The tree parser rule definitions should look very familiar:
rulename
":" alternative_1
"|" alternative_2
...
"|" alternative_n
";"
The difference is in how the alternatives are specified. ANTLR uses a special syntax that allows matching against trees:
"#(" root-token child1 child2 ... childn ")"
This will match against a tree (including subtrees) that has the given token as its root node, and has children matching the “childx” subrules. In a simple case, the child subrules are just token references, for example:
#( "and" "changed" "success" )
would match the tree:
changed
and
success
More generally, however, we can define the children recursively in terms of the tree parser rules themselves. This allows us to match against the ASTs generated by our parser:
class NotifyConditionTreeParser extends TreeParser;
cond
: #("and" cond cond)
| #("or" cond cond)
| #("not" cond)
| condition
;
condition
: "true"
| "false"
| "success"
| "failure"
| "error"
| "changed"
| "changed.by.me"
| "state.change"
;
Notice how the “cond” rule is defined recursively: children of an “and” expression can themselves be arbitrary conditions. In fact, this is more permissive than our parser, but that keeps the tree rules simpler.
Evaluating the Tree
The tree parser we defined does not yet do anything useful. To transform the AST into the corresponding NotifyCondition structure we need to embed actions into the tree rules. These actions can be used to insert code into the tree parser methods that conver the matched subtrees into corresponding NotifyCondition’s. Let’s dive right into the full tree parser definition:
class NotifyConditionTreeParser extends TreeParser;
{
private NotifyConditionFactory factory;
public void setNotifyConditionFactory(NotifyConditionFactory factory)
{
this.factory = factory;
}
}
cond returns [NotifyCondition r]
{
NotifyCondition a, b;
r = null;
}
: #("and" a=cond b=cond) {
r = new CompoundNotifyCondition(a, b, false);
}
| #("or" a=cond b=cond) {
r = new CompoundNotifyCondition(a, b, true);
}
| #("not" a=cond) {
r = new NotNotifyCondition(a);
}
| c:condition {
r = factory.createCondition(c.getText());
}
;
condition
: "true"
| "false"
| "success"
| "failure"
| "error"
| "changed"
| "changed.by.me"
| "state.change"
;
The first thing you’ll notice is a new function setNotifyConditionFactory that allows us to inject a factory into the parser. Next, you can see that the “cond” rule has been updated to return a NotifyCondition, from a variable named “r”. The syntax looks odd at first, but it is just a way to add Java code to the method that processes the rule. Likewise, we declare NotifyCondition variables “a” and “b”. Using the “cond=a” syntax, we can assign the result of the recursive invocations of the “cond” rule to these variables. Finally, we define the NotifyCondition to return for each alternative by embedding Java code to assign the value of “r”. I have skimmed over the details somewhat here, but you can always take a look at the NotifyConditionTreeParser code generated by ANTLR to help make the connection.

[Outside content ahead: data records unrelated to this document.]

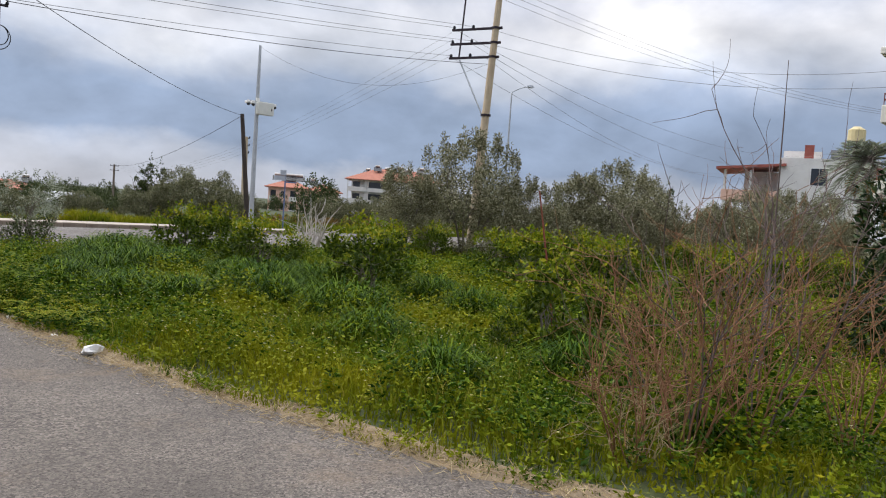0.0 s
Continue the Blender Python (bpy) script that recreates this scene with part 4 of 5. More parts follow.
def white_house():
    h = thing("white_house", (73.7, 39.1, 1.75), -68, "white house with a red sheet roof and rooftop tanks", "house")
    h.scale = (0.85, 0.85, 0.85)
    part("wall", Bld().box(6, 0, -6, 16.5, 10, 8.7), M["white"], h)
    part("wall", Bld().box(6.3, 3, 8.7, 10.5, 9, 9.8), M["white"], h)
    part("roof", Bld().add([(-1.0, -0.5, 7.1), (6.8, -0.5, 7.7), (6.8, 9, 7.7), (-1.0, 9, 7.1), (-1.0, -0.5, 7.4), (6.8, -0.5, 8.0), (6.8, 9, 8.0), (-1.0, 9, 7.4)], [(3, 2, 1, 0), (4, 5, 6, 7), (0, 1, 5, 4), (1, 2, 6, 5), (2, 3, 7, 6), (3, 0, 4, 7)]), M["redroof"], h, "red sheet roof")
    part("balcony", Bld().box(-0.3, 0, 3.4, 6, 9, 3.7).box(-0.3, 0, 3.7, 6, 0.15, 4.7).box(-0.3, 0.15, 3.7, -0.15, 9, 4.7), M["pink"], h, "pale red balcony parapet")
    for x in (-0.1, 2.8):
        part("column", Bld().box(x, 0.1, -6, x + 0.3, 0.4, 7.1), M["white"], h)
    part("wall", Bld().box(2.0, 4, -6, 6, 10, 7.2), M["white"], h)
    opening(h, 9.4, 11.3, 5.5, 7.6, 0, M["whiteframe"], M["glass"])
    opening(h, 10.4, 11.7, 1.8, 3.4, 0, M["whiteframe"], M["glass"])
    part("chimney", Bld().box(8.6, 0.4, 8.7, 9.6, 1.4, 10.3), M["redroof"], h)
    part("water_tank", Bld().lathe((13.9, 2, 10.9), [(0.8, 0), (0.95, 0.1), (0.95, 1.4), (0.4, 1.8)], 14), M["yellowtank"], h, "yellow water tank")
    part("tank_stand", Bld().box(13.1, 1.2, 8.7, 13.25, 1.35, 10.9).box(14.55, 1.2, 8.7, 14.7, 1.35, 10.9).box(13.1, 2.65, 8.7, 13.25, 2.8, 10.9).box(14.55, 2.65, 8.7, 14.7, 2.8, 10.9).box(13.0, 1.1, 10.8, 14.8, 2.9, 10.9), M["iron"], h)
    part("solar_collector", Bld().add([(11.4, -0.2, 8.8), (13.4, -0.2, 8.8), (13.4, 1.6, 9.9), (11.4, 1.6, 9.9), (11.4, 1.6, 8.8), (13.4, 1.6, 8.8)], [(0, 1, 2, 3), (0, 3, 4), (1, 5, 2), (3, 2, 5, 4), (0, 4, 5, 1)]), M["solar"], h)


def block(name, at, rz, w, d, storeys, wall, roof, label, cols, bal=True, tanks=5, sh=3.0):
    h = thing(name, at, rz, label, "house", "far houses")
    H = storeys * sh + 0.4
    part("wall", Bld().box(0, 0, -4, w, d, H), wall, h)
    if roof:
        part("roof", hip_roof(0, 0, w, d, H + 0.15, d * 0.22, 0.9), M["rooftile"], h, "red tiled hip roof")
    else:
        part("roof", Bld().box(-0.5, -0.5, H, w + 0.5, d + 0.5, H + 0.3), M["white"], h)
    step = w / cols
    for s in range(storeys):
        z = s * sh + 0.4
        for c in range(cols):
            x = c * step + step * 0.28
            if bal and c in (0, cols // 2 if roof else 0):
                b = part("balcony", Bld().box(c * step + 0.2, -1.5, z - 0.1, (c + 1) * step - 0.2, 0, z + 0.1).box(c * step + 0.2, -1.5, z + 0.1, (c + 1) * step - 0.2, -1.38, z + 0.95), M["white"], h)
                # thin dark glass sheet on the wall draws the shade behind the balcony
                part("balcony_shade_panel", Bld().box(c * step + 0.5, -0.03, z + 0.1, (c + 1) * step - 0.5, -0.005, z + 2.3), M["glass"], b)
            else:
                opening(h, x, x + step * 0.42, z + 0.8, z + 2.2, 0, M["whiteframe"], M["glass"])
    for i in range(tanks):
        solar_tank(h, (w * (0.2 + 0.6 * i / max(1, tanks - 1)), d * 0.5, H + (d * 0.17 if roof else 0.2)))
    return h


big_house()
white_house()


def apartments():
    """White block: balconies and loggias, a plain bay with paired windows, balconies again."""
    h = thing("far_apartments", (108.5, 156, -4.5), -40.6, "white apartment block with a red tiled roof and rooftop tanks", "house", "far houses")
    sh, H = 2.95, 12.2
    part("wall", Bld().box(0.9, 1.2, -4, 22.4, 13, H), M["white"], h)
    part("wall", Bld().box(9.6, 0.0, -4, 16.4, 1.2, H), M["white"], h, "plain white bay")
    part("roof", hip_roof(0, 0, 23.0, 13, H + 0.15, 3.1, 0.8), M["rooftile"], h, "red tiled hip roof")
    for s in range(4):
        z = s * sh + 0.6
        for x0, x1 in ((0.0, 4.6), (5.0, 9.6), (17.2, 23.2)):
            b = part("balcony", Bld().box(x0, -0.3, z - 0.15, x1, 1.2, z + 0.02), M["white"], h)
            part("parapet", Bld().box(x0, -0.3, z + 0.02, x1, -0.2, z + (0.95 if x0 != 5.0 else 0.8)), M["white"], b)
            # no hollow here: a dark panel on the wall gives the loggia its shade
            part("loggia_shade_panel", Bld().box(x0 + (1.2 if x0 != 5.0 else 0.2), 1.16, z + 0.05, x1 - (1.6 if x0 != 5.0 else 0.2), 1.19, z + 2.3), M["glass"], b, "flat dark panel standing for the shade inside the loggia")
            for x in (x0, x1 - 0.2):
                part("column", Bld().box(x, -0.28, z + 0.02, x + 0.2, -0.22, z + sh - 0.15), M["white"], b)
        for x in (10.3, 11.0, 13.2, 13.8):
            opening(h, x, x + 0.5, z + 0.9, z + 2.0, 0, M["whiteframe"], M["glass"], 0)
    for i in range(8):
        solar_tank(h, (4.5 + 1.9 * i + 0.5 * (i % 3), 6.5 - 1.2 * (i % 2), H + 1.5 + 0.9 * ((i * 5) % 3) / 2), (i * 37) % 60 - 30)
    part("chimney", Bld().box(20.2, 4, H, 21.2, 5, H + 2.6), M["pink"], h)


apartments()
block("far_apartments", (83.2, 150, -5.0), -31, 8.6, 9, 3, M["pink"], True, "salmon apartment house with a red tiled roof and tanks", 4, tanks=6, sh=2.9)
block("far_apartments", (91.0, 146.5, -5.3), -31, 7.0, 8, 3, M["pink"], True, "pale salmon house with a red tiled roof", 3, tanks=1, sh=2.85)


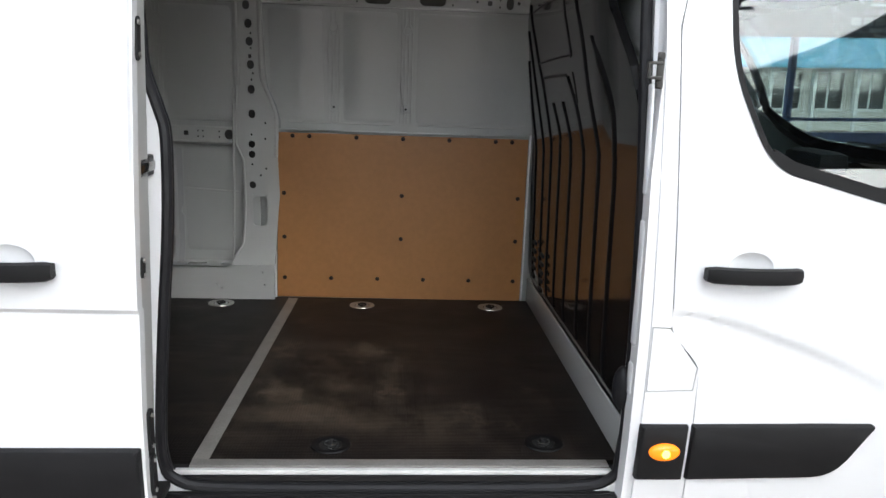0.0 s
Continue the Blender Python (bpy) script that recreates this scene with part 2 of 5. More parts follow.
STEEL = material("silver_steel", (0.55, 0.56, 0.57), 0.38, metal=0.8, grain=0.1, scale=12)
SILVER = material("silver_wheel_paint", (0.42, 0.425, 0.43), 0.42, metal=0.25, grain=0.06, scale=9, fine=0.06)
SILL_ALU = material("bright_sill_strip", (0.70, 0.70, 0.69), 0.32, metal=0.25, grain=0.12, scale=14)
ALU = material("worn_aluminium", (0.30, 0.285, 0.27), 0.45, metal=0.5, grain=0.12, scale=9, fine=0.15, bump=0.2, bump_scale=300)
ZINC = material("zinc_plate", (0.45, 0.44, 0.42), 0.32, metal=0.95, grain=0.1, scale=30)
STRIKER = material("grey_phosphated_steel", (0.055, 0.053, 0.050), 0.5, metal=0.2, grain=0.2, scale=30)
LIPGREY = material("grey_rubber", (0.06, 0.06, 0.062), 0.4, grain=0.2, scale=6)
DARK = material("dark_gap", (0.006, 0.006, 0.006), 0.8)
HARD = material("tan_hardboard", (0.37, 0.170, 0.056), 0.42, grain=0.06, scale=3, fine=0.08, bump=0.06, bump_scale=500, stain=((0.33, 0.15, 0.05), 0.15, 2.0))
SCREW = material("dark_bronze_screw", (0.022, 0.013, 0.009), 0.5, spec=0.25, grain=0.2, scale=60)
AMBER = glow("amber_lamp", (1.0, 0.22, 0.01), 0.22)
AMBER_DULL = material("amber_lens", (0.75, 0.20, 0.04), 0.12, grain=0.2, scale=80)
RED = material("red_lens", (0.42, 0.015, 0.02), 0.12, coat=0.6, grain=0.2, scale=60)
LAMP_BOWL = material("aluminised_lamp_bowl", (0.90, 0.90, 0.91), 0.18, metal=0.55, grain=0.25, scale=30, bump=0.3, bump_scale=40)
CLEAR = material("clear_lens", (0.72, 0.74, 0.76), 0.08, metal=0.6, grain=0.25, scale=40)
GLASS = glass_sheet("tinted_glass", (0.68, 0.74, 0.74), 0.038)
SCREEN_GLASS = glass_sheet("windscreen_glass", (0.86, 0.92, 0.91), 0.01)
PANE = glass_sheet("clear_pane", (0.94, 0.96, 0.96), 0.0)
CLOTH = material("charcoal_seat_cloth", (0.03, 0.032, 0.036), 0.9, grain=0.25, scale=20, bump=0.5, bump_scale=500)
GLAZING = roof_sheet()


# ---- the van: outside ----
VAN = tagged(new("panel_van"), "white high-roof panel van with its side door slid open", "van")
VAN.matrix_basis = RAKE
SHELL = Vector((0.04, 0.055, -0.05))   # shift of the outer shell, fitted to the camera's view
JAMB = Vector((0.0, 0.055, -0.035))    # shift of the door opening's rim, fitted to the camera's view
LEVEL = SHELL
MID = 0.97                       # the van's middle plane, y
FLOOR = 0.56                     # the load floor
SIDE = [(0.30, 0.05), (0.40, 0.005), (0.48, -0.025), (0.6, -0.045), (0.8, -0.055), (1.05, -0.055), (1.25, -0.045), (1.45, -0.03), (1.8, 0.012), (2.1, 0.065), (2.25, 0.105), (2.36, 0.15), (2.45, 0.172)]


def side(x, z):
    """The y of the outer skin on the sliding-door side, in the shell's own frame."""
    y = sum(interp(SIDE, z + d) for d in (-0.09, -0.045, 0, 0.045, 0.09)) / 5
    if x > 0.9:
        y += 0.10 * ((x - 0.9) / 1.2) ** 2.2 + 0.05 * max(0, z - 1.3) * (x - 0.9)
    corner = rear_x(z) + 0.22
    if x < corner:
        y += 0.22 * (1 - math.sqrt(1 - min(0.98, (corner - x) / 0.22) ** 2))
    return y


def rear_x(z):
    """The rear face leans forward with height."""
    return -3.86 + 0.13 * max(0, z - 0.9)


def panel(name, outline, holes, mat, parent, label="", shift=0.0, relief=None, thick=0.03, step=0.05):
    """A curved body panel of that outline (x, z) lying in the van's side."""
    xs, zs = [p[0] for p in outline], [p[1] for p in outline]
    x0, x1, z0, z1 = min(xs) - 0.02, max(xs) + 0.02, min(zs) - 0.02, max(zs) + 0.02
    f = lambda x, z: (x, side(x, z) + shift + (relief(x, z) if relief else 0), z)
    body = slab(bmesh.new(), f, span(x0, x1, max(2, int((x1 - x0) / step))), span(z0, z1, max(2, int((z1 - z0) / step))), (0, thick, 0))
    body = boolean(body, plate(bmesh.new(), outline, [], lambda u, v, d: (u, -1 + d, v), 2.5), "INTERSECT")
    for h in holes:
        body = boolean(body, plate(bmesh.new(), h, [], lambda u, v, d: (u, -1 + d, v), 2.5), "DIFFERENCE")
    return part(name, body, mat, parent, label, smooth=32)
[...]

Generating the Tree Parser
OK, time to fire up ANTLR again:
We get a full 10 files:
NotifyConditionLexer.smap
NotifyConditionParser.java
NotifyConditionParser.smap
NotifyConditionParserTokenTypes.java
NotifyConditionParserTokenTypes.txt
NotifyConditionTreeParser.java
NotifyConditionTreeParser.smap
NotifyConditionTreeParserTokenTypes.java
NotifyConditionTreeParserTokenTypes.txt
The tree parser itself is, of course, defined in NotifyConditionTreeParser.java. We can put the lexer, parser and tree parser together to transform an input string into a self-evaluating NotifyCondition:
{
NotifyCondition notifyCondition = null;
StringReader reader = null;
try
{
reader = new StringReader(expression);
NotifyConditionLexer lexer;
NotifyConditionParser parser;
NotifyConditionTreeParser tree;
lexer = new NotifyConditionLexer(reader);
parser = new NotifyConditionParser(lexer);
tree = new NotifyConditionTreeParser();
tree.setNotifyConditionFactory(notifyFactory);
parser.orexpression();
AST t = parser.getAST();
notifyCondition = tree.cond(t);
}
catch (Exception e)
{
System.stderr.println(e.getMessage());
}
finally
{
if(reader != null)
{
reader.close();
}
}
return notifyCondition;
}
That’s it! We have reached the end goal. Now when a build completes, we can pass the build result to the NotifyCondition object to determine if a notification should be sent.
Wrap Up
Well, it took a few steps, but we have finally transformed our input into our desired output. Hopefully this has shown some of the power of ANTLR, and will encourage you to take a closer look. In the final part, we will look into minor improvements to add some polish to the implementation.